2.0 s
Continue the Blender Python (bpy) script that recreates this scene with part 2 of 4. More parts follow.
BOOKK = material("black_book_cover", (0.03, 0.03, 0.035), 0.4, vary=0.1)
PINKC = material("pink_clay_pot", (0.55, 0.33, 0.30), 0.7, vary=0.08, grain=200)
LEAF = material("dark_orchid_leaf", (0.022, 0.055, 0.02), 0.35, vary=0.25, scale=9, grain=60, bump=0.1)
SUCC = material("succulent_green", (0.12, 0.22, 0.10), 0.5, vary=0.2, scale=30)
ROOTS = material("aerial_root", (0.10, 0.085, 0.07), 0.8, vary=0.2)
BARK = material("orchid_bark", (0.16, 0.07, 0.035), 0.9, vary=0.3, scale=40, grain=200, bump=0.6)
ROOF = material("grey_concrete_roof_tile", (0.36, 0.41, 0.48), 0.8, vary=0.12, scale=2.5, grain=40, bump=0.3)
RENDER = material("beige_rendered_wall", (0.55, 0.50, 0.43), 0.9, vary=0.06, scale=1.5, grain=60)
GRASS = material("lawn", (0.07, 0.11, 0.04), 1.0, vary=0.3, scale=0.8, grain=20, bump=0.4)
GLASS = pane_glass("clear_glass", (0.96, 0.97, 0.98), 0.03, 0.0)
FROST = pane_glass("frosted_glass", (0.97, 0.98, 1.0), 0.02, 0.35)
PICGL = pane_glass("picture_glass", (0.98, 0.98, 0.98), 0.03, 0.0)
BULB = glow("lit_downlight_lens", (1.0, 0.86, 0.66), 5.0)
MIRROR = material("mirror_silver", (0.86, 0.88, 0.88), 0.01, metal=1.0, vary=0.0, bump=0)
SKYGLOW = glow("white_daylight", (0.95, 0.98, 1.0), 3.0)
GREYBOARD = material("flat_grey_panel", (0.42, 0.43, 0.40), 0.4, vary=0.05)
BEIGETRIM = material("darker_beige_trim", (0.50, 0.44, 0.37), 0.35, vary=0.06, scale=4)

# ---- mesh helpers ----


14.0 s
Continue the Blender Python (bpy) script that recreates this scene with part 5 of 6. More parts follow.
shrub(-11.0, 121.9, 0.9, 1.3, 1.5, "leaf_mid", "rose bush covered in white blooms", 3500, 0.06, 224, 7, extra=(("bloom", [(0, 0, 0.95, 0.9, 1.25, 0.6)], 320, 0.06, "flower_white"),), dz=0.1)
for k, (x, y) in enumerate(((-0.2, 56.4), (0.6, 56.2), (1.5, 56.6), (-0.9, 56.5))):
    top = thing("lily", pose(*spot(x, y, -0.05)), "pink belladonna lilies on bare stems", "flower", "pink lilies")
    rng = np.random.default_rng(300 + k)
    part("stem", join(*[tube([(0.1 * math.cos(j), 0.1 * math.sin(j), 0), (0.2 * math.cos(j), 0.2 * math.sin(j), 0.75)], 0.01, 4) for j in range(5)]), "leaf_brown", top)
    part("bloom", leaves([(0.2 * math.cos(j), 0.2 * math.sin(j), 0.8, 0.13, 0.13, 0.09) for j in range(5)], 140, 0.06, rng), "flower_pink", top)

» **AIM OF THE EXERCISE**
Write out the records shown above, exactly as they appear.

» **EXERCISE RESPONSE**
2.0 s
Continue the Blender Python (bpy) script that recreates this scene with part 2 of 4. More parts follow.
BOOKK = material("black_book_cover", (0.03, 0.03, 0.035), 0.4, vary=0.1)
PINKC = material("pink_clay_pot", (0.55, 0.33, 0.30), 0.7, vary=0.08, grain=200)
LEAF = material("dark_orchid_leaf", (0.022, 0.055, 0.02), 0.35, vary=0.25, scale=9, grain=60, bump=0.1)
SUCC = material("succulent_green", (0.12, 0.22, 0.10), 0.5, vary=0.2, scale=30)
ROOTS = material("aerial_root", (0.10, 0.085, 0.07), 0.8, vary=0.2)
BARK = material("orchid_bark", (0.16, 0.07, 0.035), 0.9, vary=0.3, scale=40, grain=200, bump=0.6)
ROOF = material("grey_concrete_roof_tile", (0.36, 0.41, 0.48), 0.8, vary=0.12, scale=2.5, grain=40, bump=0.3)
RENDER = material("beige_rendered_wall", (0.55, 0.50, 0.43), 0.9, vary=0.06, scale=1.5, grain=60)
GRASS = material("lawn", (0.07, 0.11, 0.04), 1.0, vary=0.3, scale=0.8, grain=20, bump=0.4)
GLASS = pane_glass("clear_glass", (0.96, 0.97, 0.98), 0.03, 0.0)
FROST = pane_glass("frosted_glass", (0.97, 0.98, 1.0), 0.02, 0.35)
PICGL = pane_glass("picture_glass", (0.98, 0.98, 0.98), 0.03, 0.0)
BULB = glow("lit_downlight_lens", (1.0, 0.86, 0.66), 5.0)
MIRROR = material("mirror_silver", (0.86, 0.88, 0.88), 0.01, metal=1.0, vary=0.0, bump=0)
SKYGLOW = glow("white_daylight", (0.95, 0.98, 1.0), 3.0)
GREYBOARD = material("flat_grey_panel", (0.42, 0.43, 0.40), 0.4, vary=0.05)
BEIGETRIM = material("darker_beige_trim", (0.50, 0.44, 0.37), 0.35, vary=0.06, scale=4)

# ---- mesh helpers ----


14.0 s
Continue the Blender Python (bpy) script that recreates this scene with part 5 of 6. More parts follow.
shrub(-11.0, 121.9, 0.9, 1.3, 1.5, "leaf_mid", "rose bush covered in white blooms", 3500, 0.06, 224, 7, extra=(("bloom", [(0, 0, 0.95, 0.9, 1.25, 0.6)], 320, 0.06, "flower_white"),), dz=0.1)
for k, (x, y) in enumerate(((-0.2, 56.4), (0.6, 56.2), (1.5, 56.6), (-0.9, 56.5))):
    top = thing("lily", pose(*spot(x, y, -0.05)), "pink belladonna lilies on bare stems", "flower", "pink lilies")
    rng = np.random.default_rng(300 + k)
    part("stem", join(*[tube([(0.1 * math.cos(j), 0.1 * math.sin(j), 0), (0.2 * math.cos(j), 0.2 * math.sin(j), 0.75)], 0.01, 4) for j in range(5)]), "leaf_brown", top)
    part("bloom", leaves([(0.2 * math.cos(j), 0.2 * math.sin(j), 0.8, 0.13, 0.13, 0.09) for j in range(5)], 140, 0.06, rng), "flower_pink", top)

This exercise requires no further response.